It was 3:30 a.m., and Brian McCarthy was fast asleep when a bear took his 2002 Toyota Prius for a test drive. The Pleasanton man's car had been parked in the driveway of his west Lake Tahoe cabin. After wedging itself inside the car, the bear became stuck. Frustrated, hungry and mad, it kicked, scratched, bit and tore at the interior of the hybrid, trying to force a way out as easily as it found its way in. In its behind-the-wheel rampage, the bear ripped open the seats, bit a chunk out of the steering wheel and damaged the Prius' gear box, shifting the car into neutral. From the safety of the cabin, the awakened family watched helplessly as the commandeered Prius slowly started rolling out of the driveway.
"Our son was the first one who woke up, and he was watching the bear through the window," McCarthy said. "We were looking out of our bedroom window and from our view, you could look down and see the bear in the car, and its arms were just flailing all over the place, through the windows and everything." The driveway was slightly inclined, so the car began picking up speed. The Prius rolled across the street, hopped a small rock wall and finally came to a stop on the porch steps of a neighbour's house. The bear eventually found its way out of the car and escaped back into the woods, leaving behind a totalled Prius.

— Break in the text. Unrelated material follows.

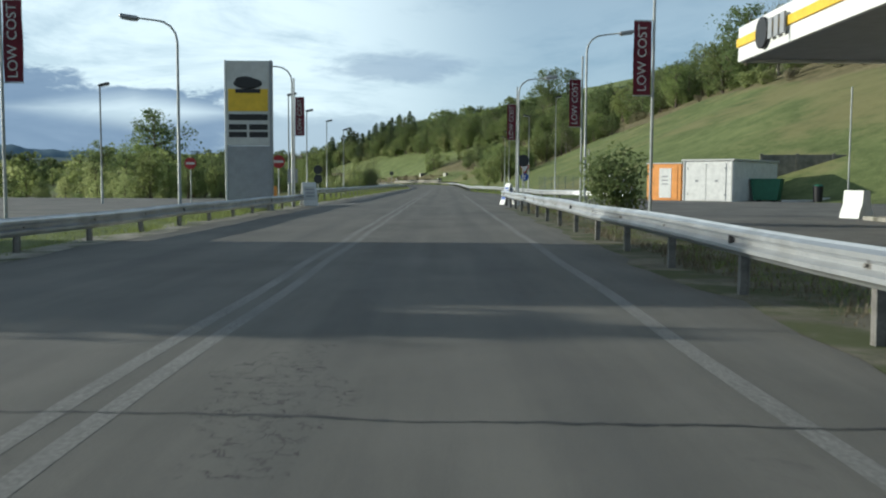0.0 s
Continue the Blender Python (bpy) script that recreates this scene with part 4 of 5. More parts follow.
def sign_disc(root, z, kind, radius=0.3, y=0.0):
    if kind == "back":
        part("plate", disc(bmesh.new(), (0, y, z), radius, 0.012), DARK, root, "dark back of a round plate")
        return
    rim = {"blue": BLUE, "limit": RED, "noentry": RED, "end": RED}[kind]
    part("plate", disc(bmesh.new(), (0, y, z), radius, 0.012), rim, root)
    if kind in ("limit", "end"):
        part("face", disc(bmesh.new(), (0, y - 0.005, z), radius * 0.78, 0.01), PLATE, root, "white sign face")
    if kind == "limit":
        lettering("70", radius * 1.1, 0.003, BLACK, root, Matrix.Translation((0, y - 0.013, z)) @ UPRIGHT)
    if kind == "end":
        part("symbol", box(bmesh.new(), -0.17, y - 0.014, z - 0.045, 0.17, y - 0.01, z + 0.045), BLACK, root)
    if kind == "noentry":
        part("bar", box(bmesh.new(), -radius * 0.72, y - 0.012, z - radius * 0.17, radius * 0.72, y - 0.008, z + radius * 0.17), PLATE, root)
    if kind == "blue":
        part("arrow", solid(bmesh.new(), [(-.03, z - .19), (.03, z - .19), (.03, z + .03), (.12, z + .03), (0, z + .2), (-.12, z + .03), (-.03, z + .03)], y - 0.012, y - 0.008), PLATE, root)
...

McCarthy, 61, couldn't believe what he had just seen. He said he had no clue why a bear would want to get inside his car. "The car was completely closed. There wasn't any food in there," he said. "The only things in there were a beach towel, some CDs and a few phone chargers." The incident occurred on Aug. 28. McCarthy said he called the sheriff's department immediately to alert deputies to the bear's antics. The South Lake Tahoe Police Department answers calls about bears often, but McCarthy's situation was a bit different.
"We don't really get very many animal-vehicle break-ins out here, but it does happen," said Lt. David Stevenson of the South Lake Tahoe department. "I've never actually seen a bear open a car door before, but they have been known to stick their paws in the windows that are left cracked." Stevenson said the thought of a bear opening a door and accidentally crashing a car into a house was hard to imagine but not absurd. "Normally, you'll get reports of the Dumpster divers and trash divers, but bears breaking into cars is different," he said, laughing. "It's not uncommon, but it's definitely not a normal thing to hear about."